4 Edman v Ross (1922) 22 SR (NSW) 351.

^Back to top

Document retention

Subject to individual company document retention policies, some cloud services also offer the ability to permanently purge documents upon deletion. This includes the ability to irrevocably purge email messages uploaded on cloud servers, or electronic notes made by directors on uploaded documents, such as board papers.

Take the time to ensure that your document retention policies are up to date. If documents are held online by service providers, consider adopting and maintaining a robust records management policy to ensure that you are aware of what and where documents are located.

While most people engaged in business activities understand the need to keep proper records, many are unaware of the plethora of Federal and State laws that impose document retention and production obligations. This is particularly important given the emerging trend, in Australia and elsewhere, to criminalise poor document management practices. Organisations which destroy documents relevant to a Court hearing may be prosecuted for obstructing justice or be held in contempt of Court. Potential penalties include fines for the company and the individual, and in extreme cases, gaol for the individual.

^Back to top

Concluding remarks

There is no doubt that the use of paperless board rooms by Australian companies is increasing – numerous services are being marketed which provide better ways to manage board processes in an environment where a company’s compliance responsibilities are continually evolving.
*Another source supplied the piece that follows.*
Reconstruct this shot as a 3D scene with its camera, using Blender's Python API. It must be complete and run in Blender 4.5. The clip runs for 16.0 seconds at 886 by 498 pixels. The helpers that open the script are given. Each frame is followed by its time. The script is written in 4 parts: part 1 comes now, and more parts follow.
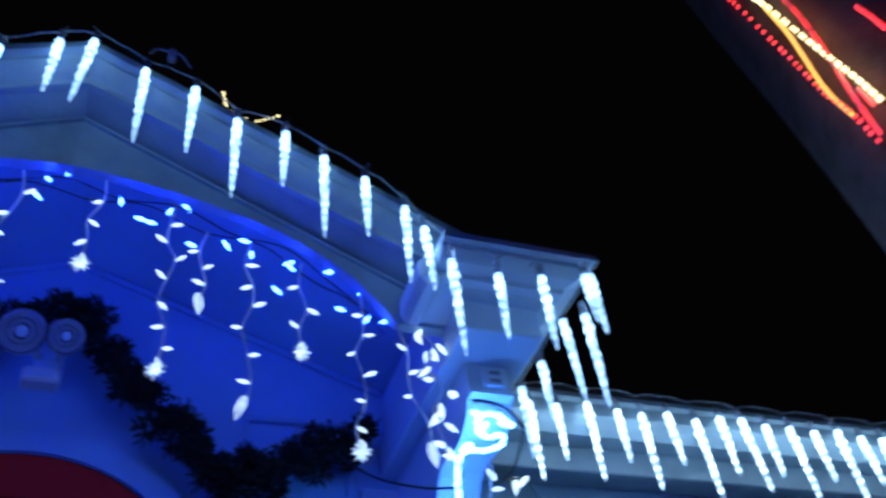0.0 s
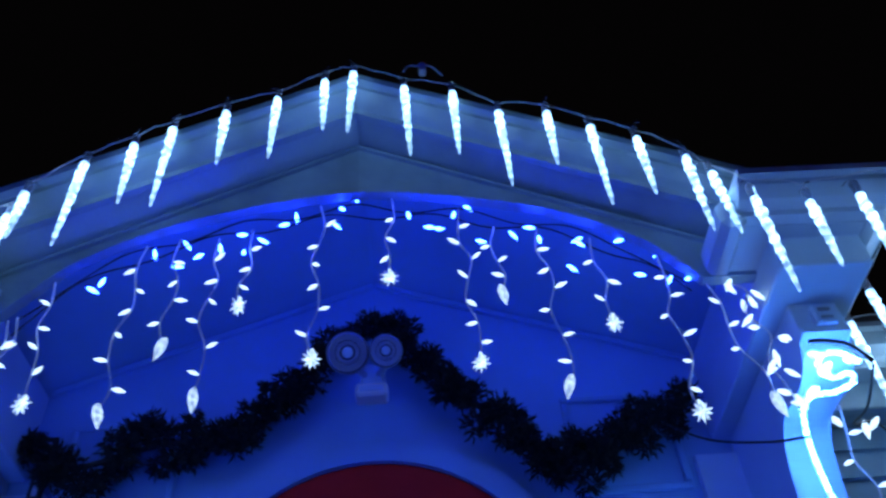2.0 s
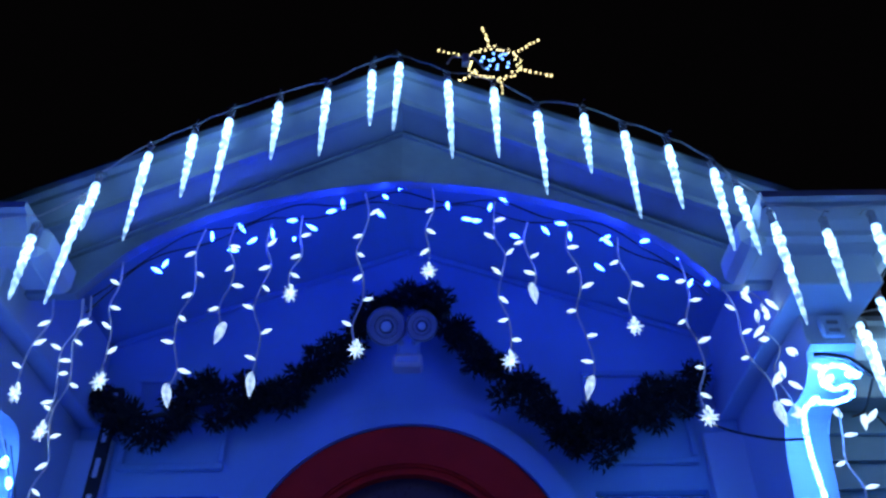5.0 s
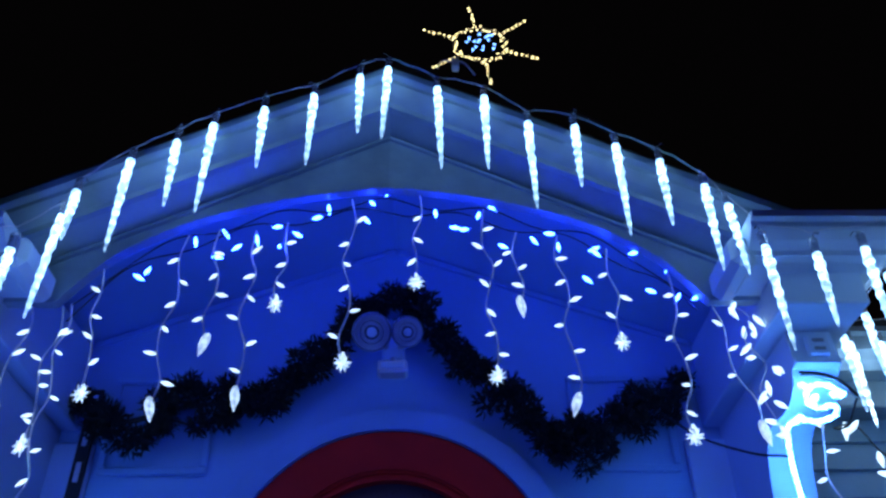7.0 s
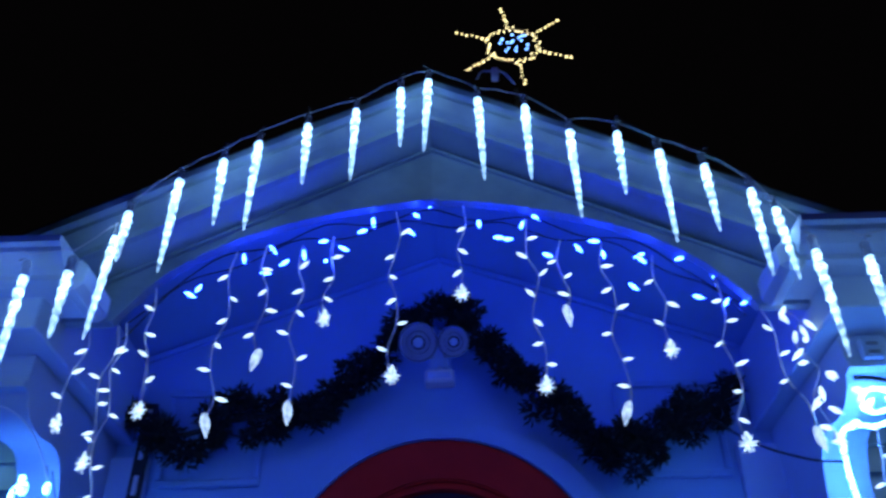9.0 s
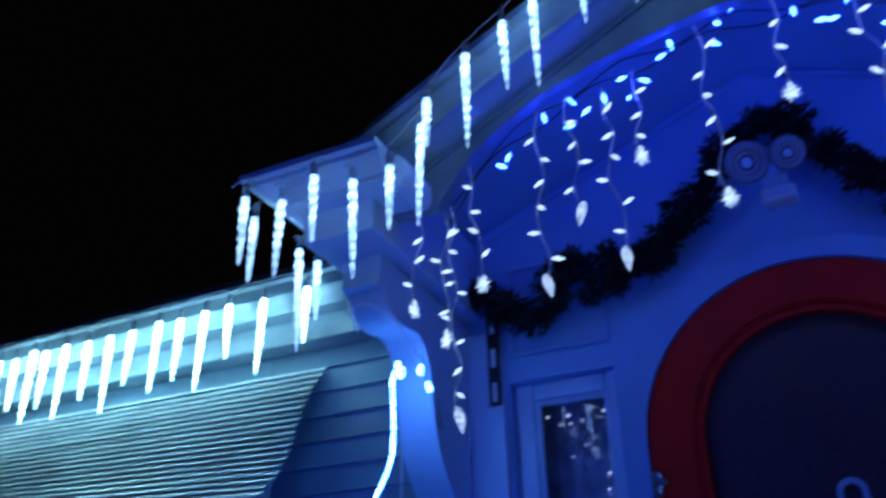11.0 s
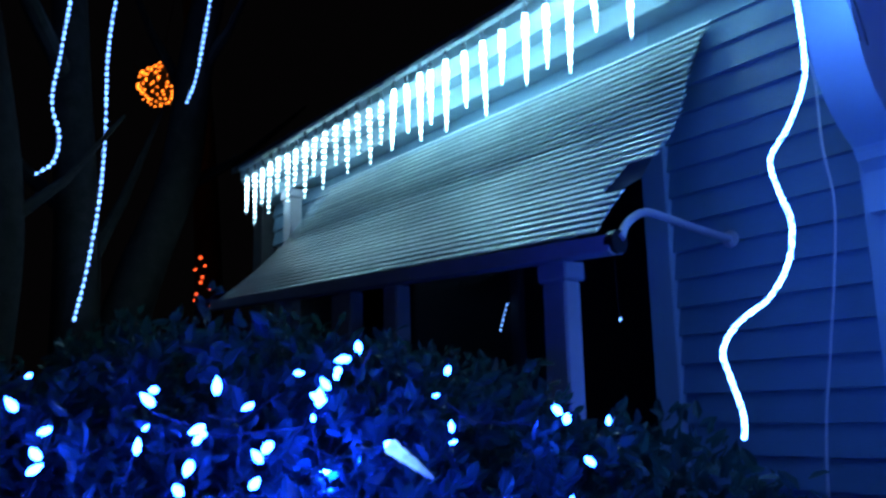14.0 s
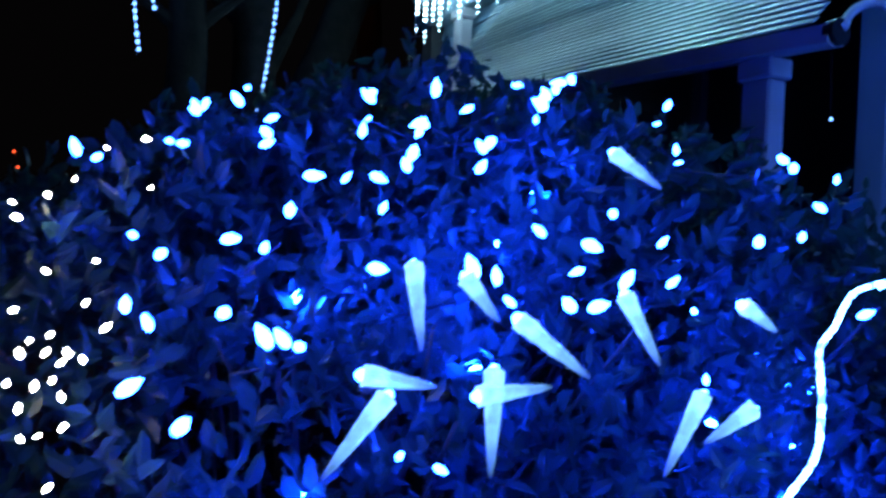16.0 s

The issues raised in this update are not intended to be exhaustive, although companies must ensure that they stay alert to critical issues, such as confidentiality, security, directors’ duties, privacy, access to information and document retention. This means that, before making the decision to move towards a paperless board room, you should take a few moments to consider your company’s risk profile as well as its corporate governance and operational policies, so that you continue to protect your company’s information and are well prepared to incorporate these technological changes into your business practices.